Ever seen statistics reverse themselves? Try this on for size:
In 2002 Mo Vaughn batted a .259 batting average for the New York Mets, while Raul Gonzalez batted a .260 (for the New York Mets and the Cincinnati Reds). In 2003 Vaughn delivered a .190 batting average, and Gonzalez batted a .230. Clearly in each year, Gonzalez had a higher batting average than Vaughn. However, between the years 2002 and 2003 seasons, Vaughn had a batting average of .258, while Gonzalez only kept up a .240. How is it possible that across two seasons, Mo Vaughn had a higher batting average? Simpson’s paradox.
This is the phenomenon wherein probabilities or rates appear reversed when we divide a population into subgroups (i.e. split the batting averages according to year). We see that overall, Mo Vaughn held the higher batting average, but during each season, Gonzalez proved better numbers.

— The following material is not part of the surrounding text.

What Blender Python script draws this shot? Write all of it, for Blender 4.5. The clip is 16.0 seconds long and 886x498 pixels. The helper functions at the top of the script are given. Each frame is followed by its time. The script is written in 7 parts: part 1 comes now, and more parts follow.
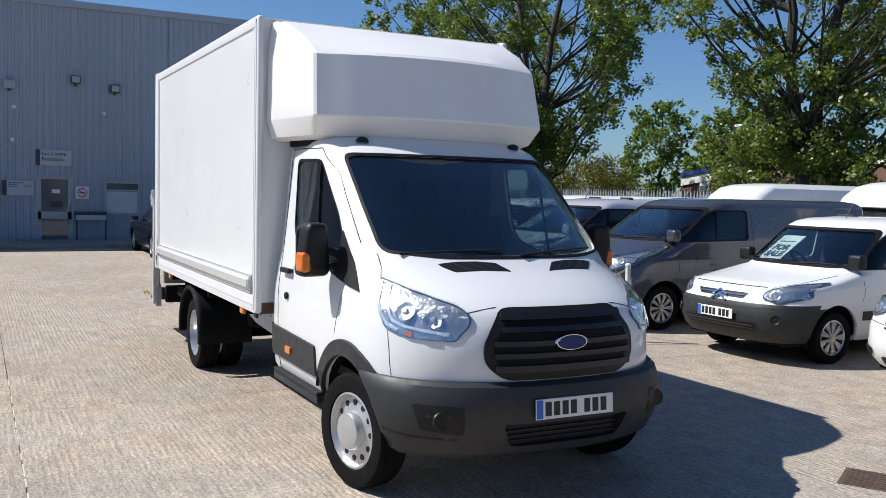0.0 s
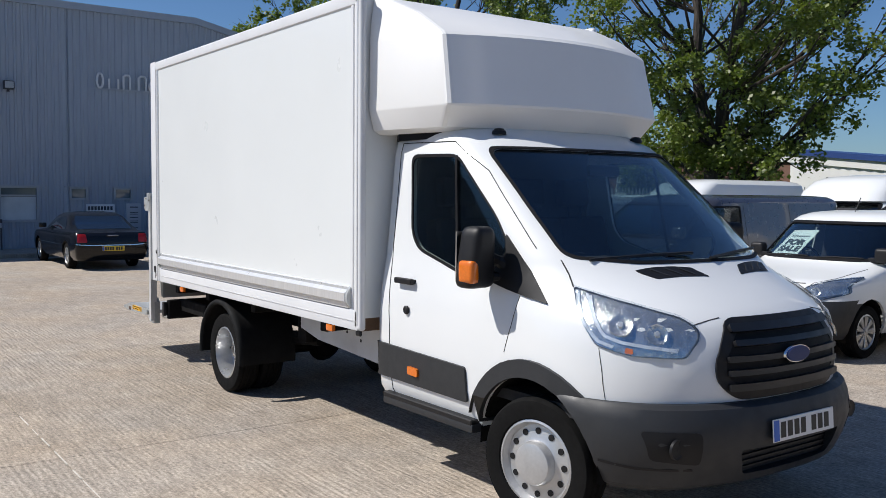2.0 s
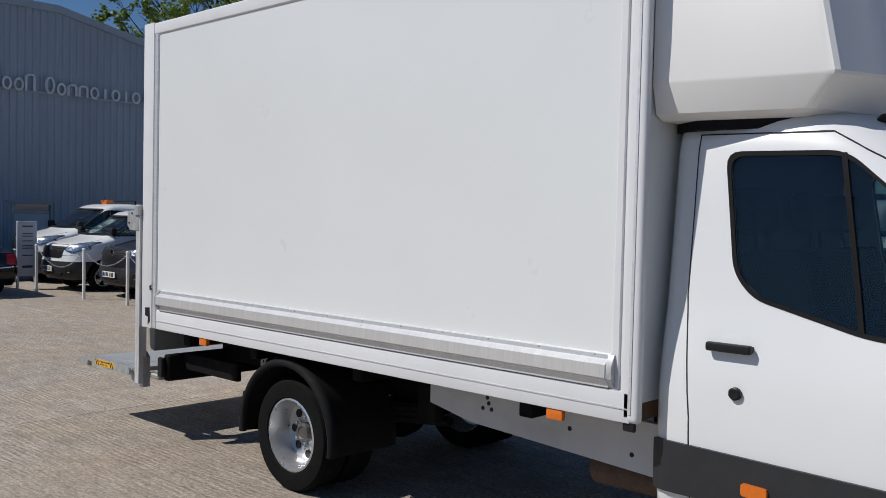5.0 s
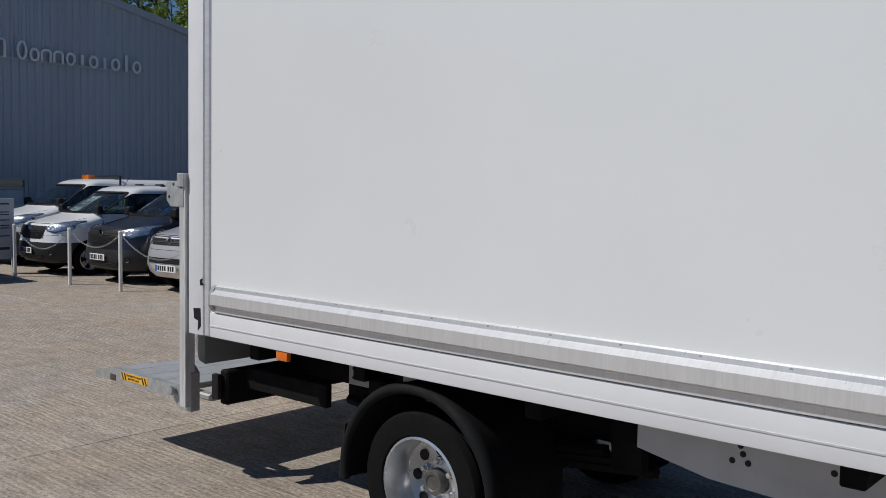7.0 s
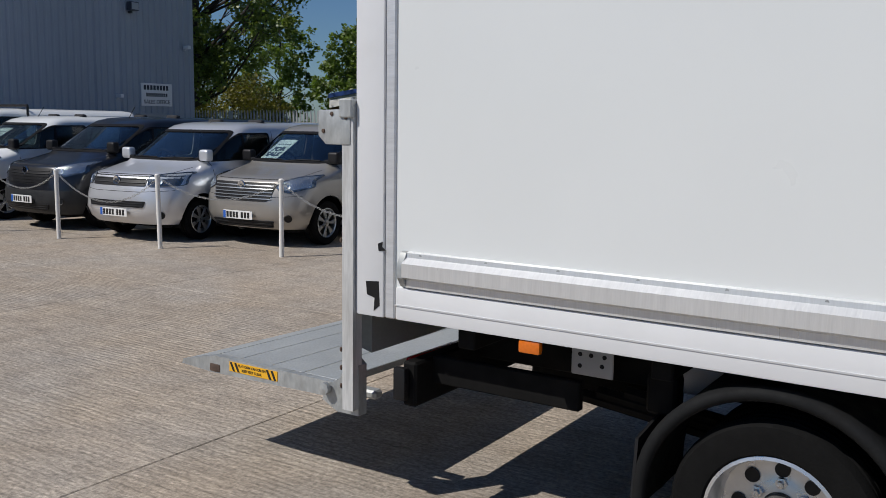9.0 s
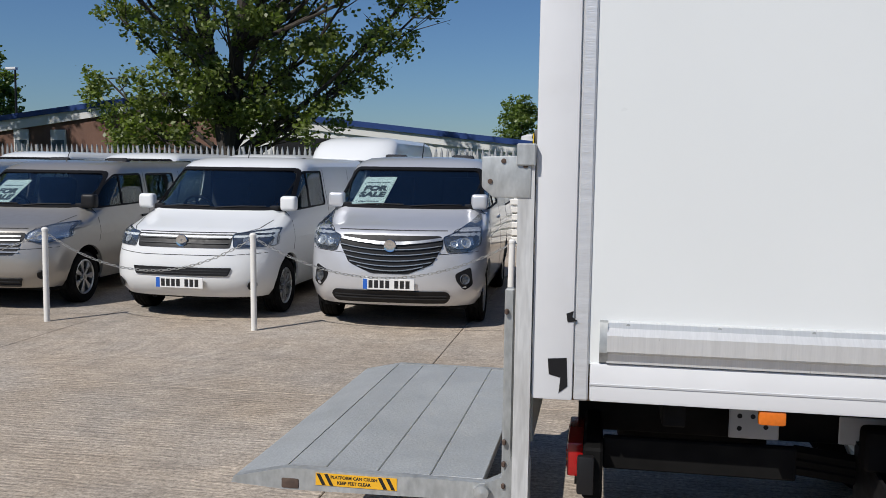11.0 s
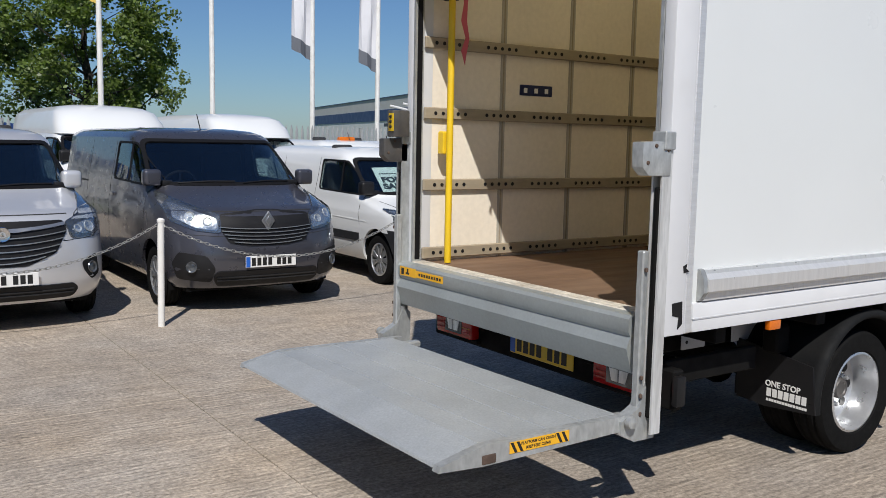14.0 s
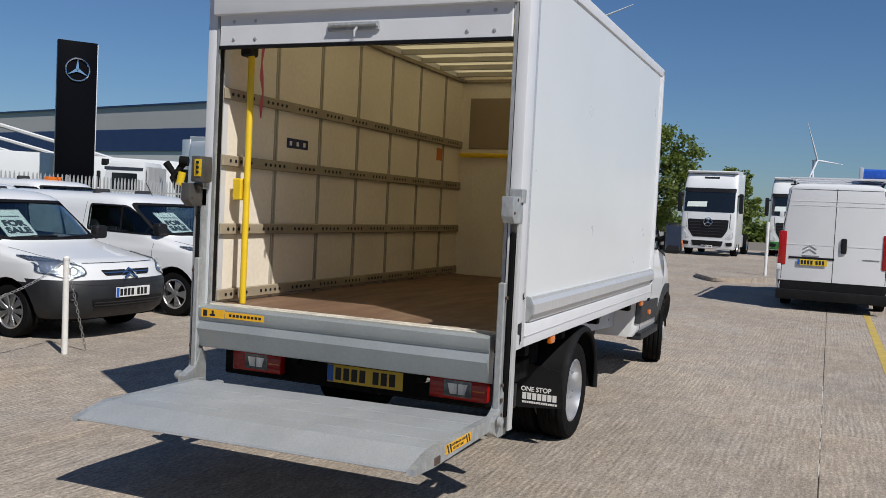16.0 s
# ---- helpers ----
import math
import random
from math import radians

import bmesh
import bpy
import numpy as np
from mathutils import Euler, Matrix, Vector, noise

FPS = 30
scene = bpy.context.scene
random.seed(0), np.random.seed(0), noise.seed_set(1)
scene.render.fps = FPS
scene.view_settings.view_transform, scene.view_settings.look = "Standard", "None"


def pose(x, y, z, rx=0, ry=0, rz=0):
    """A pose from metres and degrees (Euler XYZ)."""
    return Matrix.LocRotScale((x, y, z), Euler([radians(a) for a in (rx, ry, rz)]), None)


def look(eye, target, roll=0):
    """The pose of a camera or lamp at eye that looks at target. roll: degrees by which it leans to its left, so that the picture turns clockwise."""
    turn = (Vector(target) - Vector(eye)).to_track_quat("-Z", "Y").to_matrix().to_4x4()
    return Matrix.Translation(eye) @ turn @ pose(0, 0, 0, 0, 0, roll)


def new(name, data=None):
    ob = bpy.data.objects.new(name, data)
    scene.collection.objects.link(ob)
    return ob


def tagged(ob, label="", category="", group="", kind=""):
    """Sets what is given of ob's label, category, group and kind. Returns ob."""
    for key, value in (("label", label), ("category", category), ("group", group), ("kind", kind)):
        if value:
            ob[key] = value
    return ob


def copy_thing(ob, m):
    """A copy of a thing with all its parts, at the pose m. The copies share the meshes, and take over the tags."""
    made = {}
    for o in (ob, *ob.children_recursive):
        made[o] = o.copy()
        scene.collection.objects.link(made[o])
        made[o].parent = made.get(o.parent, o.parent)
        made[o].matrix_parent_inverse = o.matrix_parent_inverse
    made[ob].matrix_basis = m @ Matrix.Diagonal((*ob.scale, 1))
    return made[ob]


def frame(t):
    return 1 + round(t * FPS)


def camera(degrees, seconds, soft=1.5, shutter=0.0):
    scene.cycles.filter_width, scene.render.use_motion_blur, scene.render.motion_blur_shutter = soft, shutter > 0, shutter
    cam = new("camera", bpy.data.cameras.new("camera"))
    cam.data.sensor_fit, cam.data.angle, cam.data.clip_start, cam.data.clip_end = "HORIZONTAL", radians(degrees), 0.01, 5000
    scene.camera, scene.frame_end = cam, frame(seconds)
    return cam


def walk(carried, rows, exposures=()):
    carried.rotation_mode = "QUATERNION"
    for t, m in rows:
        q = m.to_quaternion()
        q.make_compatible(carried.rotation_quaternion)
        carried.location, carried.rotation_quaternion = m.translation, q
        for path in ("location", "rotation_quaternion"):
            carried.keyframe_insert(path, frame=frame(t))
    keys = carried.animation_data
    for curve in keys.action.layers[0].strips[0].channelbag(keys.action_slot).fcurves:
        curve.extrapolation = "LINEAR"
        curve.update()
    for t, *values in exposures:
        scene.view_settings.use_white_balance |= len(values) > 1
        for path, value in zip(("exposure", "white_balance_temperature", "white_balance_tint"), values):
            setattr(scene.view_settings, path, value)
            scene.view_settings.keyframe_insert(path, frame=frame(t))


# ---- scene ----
cam = camera(52.7, 16.0, 0.5)
PATH = [
    (0, (4.925, -2.883, 1.774), (3.157, -1.956, 1.649), 1.3),
    (0.5, (4.583, -3.18, 1.773), (2.837, -2.213, 1.648), 1.1),
    (1, (4.248, -3.534, 1.778), (2.563, -2.464, 1.654), 0.9),
    (1.5, (3.869, -3.777, 1.75), (2.207, -2.671, 1.627), 0.6),
    (2, (3.451, -3.994, 1.738), (1.834, -2.823, 1.618), 0.5),
    (2.5, (3.01, -4.218, 1.735), (1.481, -2.933, 1.623), 0.3),
    (3, (2.51, -4.335, 1.692), (0.992, -3.037, 1.595), 0.5),
    (3.5, (1.998, -4.446, 1.663), (0.52, -3.102, 1.579), 0.7),
    (4, (1.474, -4.438, 1.667), (0.048, -3.037, 1.588), 0.8),
    (4.5, (0.929, -4.356, 1.699), (-0.491, -2.95, 1.621), 1.0),
    (5, (0.41, -4.299, 1.698), (-0.96, -2.844, 1.627), 1.3),
    (7.3, (-1.629, -3.809, 1.646), (-2.923, -2.291, 1.504), 0.9),
    (7.5, (-1.837, -3.806, 1.645), (-3.041, -2.216, 1.484), 1.2),
    (8, (-2.322, -3.781, 1.628), (-3.437, -2.140, 1.375), 1.5),
    (8.5, (-2.829, -3.813, 1.641), (-3.945, -2.174, 1.375), 1.4),
    (8.7, (-3.033, -3.859, 1.634), (-4.149, -2.223, 1.359), 1.1),
    (11, (-5.437, -4.132, 1.663), (-5.78, -2.171, 1.473), 0.8),
    (11.5, (-5.962, -4.192, 1.682), (-6.06, -2.206, 1.465), 0.9),
    (12, (-6.468, -4.123, 1.663), (-6.24, -2.15, 1.432), 1.0),
    (12.5, (-7.009, -4.056, 1.656), (-6.472, -2.145, 1.411), 0.7),
    (13, (-7.545, -3.957, 1.649), (-6.788, -2.123, 1.397), 0.8),
    (13.5, (-8.039, -3.8, 1.662), (-7.133, -2.034, 1.417), 1.3),
    (14, (-8.578, -3.669, 1.671), (-7.463, -2.026, 1.435), 1.1),
    (14.5, (-9.034, -3.445, 1.649), (-7.67, -1.998, 1.445), 1.2),
    (15, (-9.504, -3.215, 1.628), (-7.953, -1.967, 1.438), 1.8),
    (15.5, (-9.916, -2.924, 1.614), (-8.198, -1.911, 1.464), 2.4),
    (16, (-10.258, -2.6, 1.615), (-8.424, -1.809, 1.523), 2.8),
]

EXPOSURES = [(t, stops, 6500, 10.5) for t, stops in ((0.0, 0.36), (1.5, 0.21), (3.5, -0.14), (5.0, -0.36), (7.5, -0.5), (8.5, -0.43), (11.0, -0.2), (13.5, -0.12), (16.0, -0.22))]
walk(cam, [(t, look(eye, target, roll)) for t, eye, target, roll in PATH], EXPOSURES)

from mathutils.bvhtree import BVHTree

# ---------------------------------------------------------------- light
SUN = Vector((0.50, 0.75, -1.0)).normalized()        # the way the sunlight travels
world = bpy.data.worlds.new("sky")
scene.world = world
world.use_nodes = True
wn = world.node_tree.nodes
sky = wn.new("ShaderNodeTexSky")
sky.sky_type = "NISHITA"
sky.sun_disc = False
sky.sun_elevation = math.asin(-SUN.z)
sky.sun_rotation = math.atan2(-SUN.x, -SUN.y)
sky.altitude = 800
sky.air_density, sky.dust_density, sky.ozone_density = 1.15, 0.5, 3.0
clear = wn.new("ShaderNodeMix")
clear.data_type, clear.blend_type = "RGBA", "MULTIPLY"
clear.inputs["Factor"].default_value = 1.0
clear.inputs["B"].default_value = (0.71, 0.95, 1.26, 1.0)
world.node_tree.links.new(sky.outputs[0], clear.inputs["A"])
world.node_tree.links.new(clear.outputs["Result"], wn["Background"].inputs[0])
wn["Background"].inputs[1].default_value = 0.062
sun_data = bpy.data.lights.new("sun", "SUN")
sun_data.energy, sun_data.angle, sun_data.color = 5.0, radians(0.53), (1.0, 0.965, 0.915)
sun = new("sun", sun_data)
sun.matrix_world = look(-SUN * 40, (0, 0, 0))
scene.view_settings.exposure = 0.0


# ---------------------------------------------------------------- materials
def material(name, base, rough=0.5, metal=0.0, coat=0.0, vary=0.0, scale=6.0, fine=0.0, fine_scale=60.0, bump=0.0, stretch=(1, 1, 1),
             per_piece=0.0, spec=0.5, grime=0.0, grime_color=(0.16, 0.13, 0.1)):
    """A surface: base colour, broad and fine variation, relief, patches of dirt, variation from piece to piece."""
    m = bpy.data.materials.new(name)
    m.use_nodes = True
    nt = m.node_tree
    n, l = nt.nodes, nt.links
    b = n["Principled BSDF"]
    b.inputs["Roughness"].default_value, b.inputs["Metallic"].default_value = rough, metal
    b.inputs["Coat Weight"].default_value, b.inputs["Coat Roughness"].default_value = coat, 0.04
    b.inputs["Specular IOR Level"].default_value = spec
    colour = n.new("ShaderNodeRGB")
    colour.outputs[0].default_value = (*base, 1)
    out = colour.outputs[0]
    tc = n.new("ShaderNodeTexCoord")
    mp = n.new("ShaderNodeMapping")
    mp.inputs["Scale"].default_value = stretch
    l.new(tc.outputs["Object"], mp.inputs["Vector"])

    def noise_tex(sc, detail=4.0):
        t = n.new("ShaderNodeTexNoise")
        t.inputs["Scale"].default_value, t.inputs["Detail"].default_value = sc, detail
        l.new(mp.outputs[0], t.inputs["Vector"])
        return t.outputs["Fac"]

    def scaled(fac, amount):
        r = n.new("ShaderNodeMapRange")
        r.inputs["From Min"].default_value, r.inputs["From Max"].default_value = 0.25, 0.75
        r.inputs["To Min"].default_value, r.inputs["To Max"].default_value = 1 - amount, 1 + amount
        l.new(fac, r.inputs["Value"])
        return r.outputs[0]

    def times(vec, fac):
        v = n.new("ShaderNodeVectorMath")
        v.operation = "SCALE"
        l.new(vec, v.inputs[0])
        l.new(fac, v.inputs["Scale"])
        return v.outputs[0]

    if vary:
        out = times(out, scaled(noise_tex(scale), vary))
    if fine:
        f = noise_tex(fine_scale, 6.0)
        out = times(out, scaled(f, fine))
    if per_piece:
        oi = n.new("ShaderNodeObjectInfo")
        out = times(out, scaled(oi.outputs["Random"], per_piece))
    if grime:
        g = noise_tex(scale * 0.7, 8.0)
        r = n.new("ShaderNodeMapRange")
        r.inputs["From Min"].default_value, r.inputs["From Max"].default_value = 0.52, 0.75
        r.inputs["To Max"].default_value = grime
        l.new(g, r.inputs["Value"])
        mx = n.new("ShaderNodeMix")
        mx.data_type = "RGBA"
        l.new(r.outputs[0], mx.inputs["Factor"])
        l.new(out, mx.inputs["A"])
        mx.inputs["B"].default_value = (*grime_color, 1)
        out = mx.outputs["Result"]
    l.new(out, b.inputs["Base Color"])
    if rough > 0.02 and (vary or fine):
        rr = n.new("ShaderNodeMath")
        rr.operation = "MULTIPLY"
        rr.inputs[1].default_value = rough
        l.new(scaled(noise_tex(scale * 2.3), 0.18), rr.inputs[0])
        l.new(rr.outputs[0], b.inputs["Roughness"])
    if bump:
        bp = n.new("ShaderNodeBump")
        bp.inputs["Distance"].default_value = bump
        bp.inputs["Strength"].default_value = 1.0
        l.new(noise_tex(fine_scale, 5.0), bp.inputs["Height"])
        l.new(bp.outputs[0], b.inputs["Normal"])
    return m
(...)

The trick is the number of at bats (AB) per season.
2002 | 2003 | Combined | ||||
Mo Vaughn | 126/487 | .259 | 15/97 | .190 | 141/546 | .258 |
Raul Gonzalez | 27/104 | .260 | 50/217 | .230 | 77/321 | .240 |
This reverse in leading batting average is due to the difference in weighting when we calculate across years. The combined batting average is not simply an average of the two years, rather we calculate all the hits divided by all at bats. Note that in 2003, Vaughn had only 97 at bats, compared to 2002 when he had 487. Averaging the two statistics would mean that each at bat does not have the same weight (over-weighting the at bats from 2003). In the same way, averaging Gonzalez’s statistics would over-weight the at bats from 2002. Although unbelievably counterintuitive, Simpson’s Paradox proves the need to know all the facts.